The
thing that scares executives the most about social media is that
people can get on negative rants that go on and on. There’s no stopping what people may say. But there are
ways to respond to the negative and to politely hijack conversations and turn them
in a new direction.
The
three secrets to responding to negative posts are to recognize, respect and
acknowledge the person’s views as legitimate and valid. Then respond to the person's points honestly, sharing more background on the issue to provide helpful context, explaining how you're gong to address the issue or fix the problem, or being open enough to admit that you or your company screwed up on this one.

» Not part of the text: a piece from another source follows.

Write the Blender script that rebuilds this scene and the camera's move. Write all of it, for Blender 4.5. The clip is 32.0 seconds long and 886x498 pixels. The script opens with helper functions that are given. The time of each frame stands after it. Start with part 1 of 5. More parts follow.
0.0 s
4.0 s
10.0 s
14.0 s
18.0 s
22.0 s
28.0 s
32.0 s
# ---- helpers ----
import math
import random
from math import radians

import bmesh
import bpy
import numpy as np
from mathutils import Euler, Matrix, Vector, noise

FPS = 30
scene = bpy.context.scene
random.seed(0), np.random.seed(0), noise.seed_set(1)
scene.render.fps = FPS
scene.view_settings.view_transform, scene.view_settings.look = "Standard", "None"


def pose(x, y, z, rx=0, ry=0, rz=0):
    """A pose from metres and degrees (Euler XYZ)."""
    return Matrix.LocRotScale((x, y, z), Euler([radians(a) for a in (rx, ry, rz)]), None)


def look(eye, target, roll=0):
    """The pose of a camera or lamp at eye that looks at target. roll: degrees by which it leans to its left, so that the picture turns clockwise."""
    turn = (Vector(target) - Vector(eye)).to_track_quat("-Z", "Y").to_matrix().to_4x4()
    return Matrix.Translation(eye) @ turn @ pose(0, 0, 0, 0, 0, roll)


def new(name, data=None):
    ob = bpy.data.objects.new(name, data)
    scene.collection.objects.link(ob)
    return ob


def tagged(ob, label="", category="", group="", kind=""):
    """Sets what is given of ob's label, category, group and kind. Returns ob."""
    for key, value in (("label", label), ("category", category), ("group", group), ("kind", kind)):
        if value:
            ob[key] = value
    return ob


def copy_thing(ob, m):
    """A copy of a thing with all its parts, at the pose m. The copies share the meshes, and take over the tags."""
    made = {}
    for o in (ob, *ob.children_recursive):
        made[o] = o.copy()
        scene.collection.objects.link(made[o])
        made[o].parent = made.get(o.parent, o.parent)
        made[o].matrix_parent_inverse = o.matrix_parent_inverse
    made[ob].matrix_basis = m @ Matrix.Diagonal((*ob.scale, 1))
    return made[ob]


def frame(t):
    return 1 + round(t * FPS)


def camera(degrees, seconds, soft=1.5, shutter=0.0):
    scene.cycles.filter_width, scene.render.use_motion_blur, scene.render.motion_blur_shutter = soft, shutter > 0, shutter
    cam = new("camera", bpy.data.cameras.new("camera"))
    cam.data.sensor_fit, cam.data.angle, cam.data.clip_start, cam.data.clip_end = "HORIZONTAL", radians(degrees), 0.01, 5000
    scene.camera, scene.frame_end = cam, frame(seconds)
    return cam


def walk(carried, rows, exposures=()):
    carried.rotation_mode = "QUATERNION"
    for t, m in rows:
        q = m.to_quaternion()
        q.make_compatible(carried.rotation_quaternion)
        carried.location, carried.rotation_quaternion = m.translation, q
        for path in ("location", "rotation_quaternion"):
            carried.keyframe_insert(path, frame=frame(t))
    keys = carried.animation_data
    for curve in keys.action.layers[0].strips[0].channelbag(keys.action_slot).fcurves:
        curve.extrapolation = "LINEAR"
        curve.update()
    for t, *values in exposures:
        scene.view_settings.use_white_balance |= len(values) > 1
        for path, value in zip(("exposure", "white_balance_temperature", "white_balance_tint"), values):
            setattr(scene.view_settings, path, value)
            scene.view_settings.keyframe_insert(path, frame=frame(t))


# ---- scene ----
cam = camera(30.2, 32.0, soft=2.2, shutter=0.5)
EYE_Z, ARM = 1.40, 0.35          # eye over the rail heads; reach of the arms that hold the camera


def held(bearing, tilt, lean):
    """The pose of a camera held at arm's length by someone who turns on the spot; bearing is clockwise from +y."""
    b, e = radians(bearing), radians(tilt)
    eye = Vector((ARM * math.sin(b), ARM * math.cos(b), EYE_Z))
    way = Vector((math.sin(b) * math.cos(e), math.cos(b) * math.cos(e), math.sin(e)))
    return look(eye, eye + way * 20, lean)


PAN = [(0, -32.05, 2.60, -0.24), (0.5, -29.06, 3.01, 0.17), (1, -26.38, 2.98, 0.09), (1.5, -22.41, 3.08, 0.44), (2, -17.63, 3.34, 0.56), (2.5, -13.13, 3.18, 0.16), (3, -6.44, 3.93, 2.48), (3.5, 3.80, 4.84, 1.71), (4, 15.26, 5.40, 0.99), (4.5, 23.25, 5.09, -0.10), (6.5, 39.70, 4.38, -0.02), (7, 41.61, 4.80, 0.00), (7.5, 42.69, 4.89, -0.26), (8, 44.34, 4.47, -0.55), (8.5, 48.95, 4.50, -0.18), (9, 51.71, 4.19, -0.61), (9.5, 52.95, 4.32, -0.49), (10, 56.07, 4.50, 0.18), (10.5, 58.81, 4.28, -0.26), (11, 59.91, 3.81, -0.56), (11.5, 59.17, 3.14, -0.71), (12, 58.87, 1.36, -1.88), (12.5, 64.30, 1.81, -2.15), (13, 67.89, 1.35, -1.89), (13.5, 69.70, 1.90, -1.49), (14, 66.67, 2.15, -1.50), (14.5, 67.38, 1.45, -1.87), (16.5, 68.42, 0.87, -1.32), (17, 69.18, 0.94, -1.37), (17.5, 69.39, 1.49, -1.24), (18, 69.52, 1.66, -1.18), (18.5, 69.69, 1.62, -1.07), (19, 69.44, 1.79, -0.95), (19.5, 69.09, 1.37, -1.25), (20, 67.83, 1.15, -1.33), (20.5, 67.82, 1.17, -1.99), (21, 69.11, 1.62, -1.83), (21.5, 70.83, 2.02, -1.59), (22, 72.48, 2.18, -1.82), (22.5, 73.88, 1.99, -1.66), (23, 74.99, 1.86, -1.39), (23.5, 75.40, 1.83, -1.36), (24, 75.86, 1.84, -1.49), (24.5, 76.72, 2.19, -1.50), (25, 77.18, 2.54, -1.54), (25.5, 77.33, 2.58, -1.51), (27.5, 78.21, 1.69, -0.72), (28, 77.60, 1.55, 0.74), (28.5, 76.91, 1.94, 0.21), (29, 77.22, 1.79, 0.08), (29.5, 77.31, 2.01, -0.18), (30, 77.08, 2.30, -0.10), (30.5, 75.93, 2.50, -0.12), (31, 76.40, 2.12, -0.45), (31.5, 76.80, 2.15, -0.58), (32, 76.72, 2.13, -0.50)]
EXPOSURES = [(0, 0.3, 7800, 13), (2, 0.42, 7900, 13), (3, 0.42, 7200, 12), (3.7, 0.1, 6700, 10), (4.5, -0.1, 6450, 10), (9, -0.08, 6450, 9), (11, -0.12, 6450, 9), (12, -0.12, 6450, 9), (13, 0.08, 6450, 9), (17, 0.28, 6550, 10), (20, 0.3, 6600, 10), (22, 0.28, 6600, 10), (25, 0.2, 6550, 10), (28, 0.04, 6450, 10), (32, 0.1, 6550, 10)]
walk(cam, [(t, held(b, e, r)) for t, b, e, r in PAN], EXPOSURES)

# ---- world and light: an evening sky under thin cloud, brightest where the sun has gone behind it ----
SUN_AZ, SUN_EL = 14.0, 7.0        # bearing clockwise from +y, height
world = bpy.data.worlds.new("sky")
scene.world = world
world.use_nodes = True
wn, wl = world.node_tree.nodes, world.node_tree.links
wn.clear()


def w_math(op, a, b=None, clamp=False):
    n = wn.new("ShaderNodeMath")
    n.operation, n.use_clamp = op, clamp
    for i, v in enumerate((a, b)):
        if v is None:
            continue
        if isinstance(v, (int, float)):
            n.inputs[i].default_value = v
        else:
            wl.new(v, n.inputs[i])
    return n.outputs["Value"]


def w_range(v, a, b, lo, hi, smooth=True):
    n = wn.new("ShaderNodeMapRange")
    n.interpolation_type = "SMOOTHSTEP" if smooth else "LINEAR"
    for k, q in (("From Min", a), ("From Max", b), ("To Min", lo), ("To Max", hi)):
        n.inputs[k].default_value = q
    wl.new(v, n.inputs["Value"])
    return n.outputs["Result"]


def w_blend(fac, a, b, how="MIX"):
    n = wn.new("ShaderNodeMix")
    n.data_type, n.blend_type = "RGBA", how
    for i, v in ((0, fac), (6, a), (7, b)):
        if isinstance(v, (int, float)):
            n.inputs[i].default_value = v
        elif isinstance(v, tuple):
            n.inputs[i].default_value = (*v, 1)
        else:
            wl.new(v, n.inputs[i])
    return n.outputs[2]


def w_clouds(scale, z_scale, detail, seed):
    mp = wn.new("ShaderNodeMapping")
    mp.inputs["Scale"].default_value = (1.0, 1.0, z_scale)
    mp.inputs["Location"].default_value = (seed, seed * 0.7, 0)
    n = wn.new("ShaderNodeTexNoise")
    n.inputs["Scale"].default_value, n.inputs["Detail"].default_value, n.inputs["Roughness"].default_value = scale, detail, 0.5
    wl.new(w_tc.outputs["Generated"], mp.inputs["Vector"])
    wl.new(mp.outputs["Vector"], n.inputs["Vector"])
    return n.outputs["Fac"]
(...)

"I'm as bullish as anybody about the growth of
social media and the impact it will have on the relationship between brands and
consumers. But this
study makes me think "Bubble 2.0" with its conclusion that 81% of
marketers will spend as much or more on Conversational Marketing than
traditional marketing by 2012."
Where
the conversation got interesting was in the comments to the post. Joseph Jaffe
replied saying that maybe conversational marketing would constitute 25% of marketing
budgets by 2012. Then Jim calls him on that because the study reported
that 81% of those surveyed said they would be spending more on conversational
marketing than traditional advertising. Jim notes tat there’s a big
discrepancy between 25% and 81%.
Then
Jen McClure of SNCR steps in and nicely hijacks the conversation, well timed as
Jaffe’s math and research was starting to look bad, and McClure’s organization
co-sponsored the research. study.
"So, let's open a new discussion forum/comment
stream. If we agree that significant dollars and resources will be allocated to
making this shift toward a more "conversation based" paradigm, then
what will that look like? What steps do companies need to take to be
successful? What will new organizational structures look like?" What new
roles will emerge? And, where will these dollars actually be spent?"
Jen
acknowledges she’s changing the conversation and
suggests new questions related to the issues that have been talked about. She let the conversation go on long enough so that it was
interesting and credible. But knew when to politely step in, just as all
organizations can do. Just as we all do in meetings and in social conversations
when things start to veer towards head bashing vs.healthy conversations.
Some suggestions for
politely hijacking a conversation:
-- Attack
the argument, not the arguer
-- Be
polite
-- Inject relevant examples to help people see situation differently
-- Don’t
get toocomplicated as it can detract rather than clarify
-- Avoid emotionally charged words
-- Ask
new questions
-- Introduce new facts
-- If a person is a condescending, insulting bully, choose whether to engage at all
-- Interject "bridges" like these:
-- This
is interesting but the real issue is X; why is everyone ignoring it?
-- If
you look at the issue from a different context, no one cares about this debate.
What matters to them is …
-- Let’s
ask so-and-so to weigh in. (Someone all parties respect.)
Other suggestions or examples? Please share!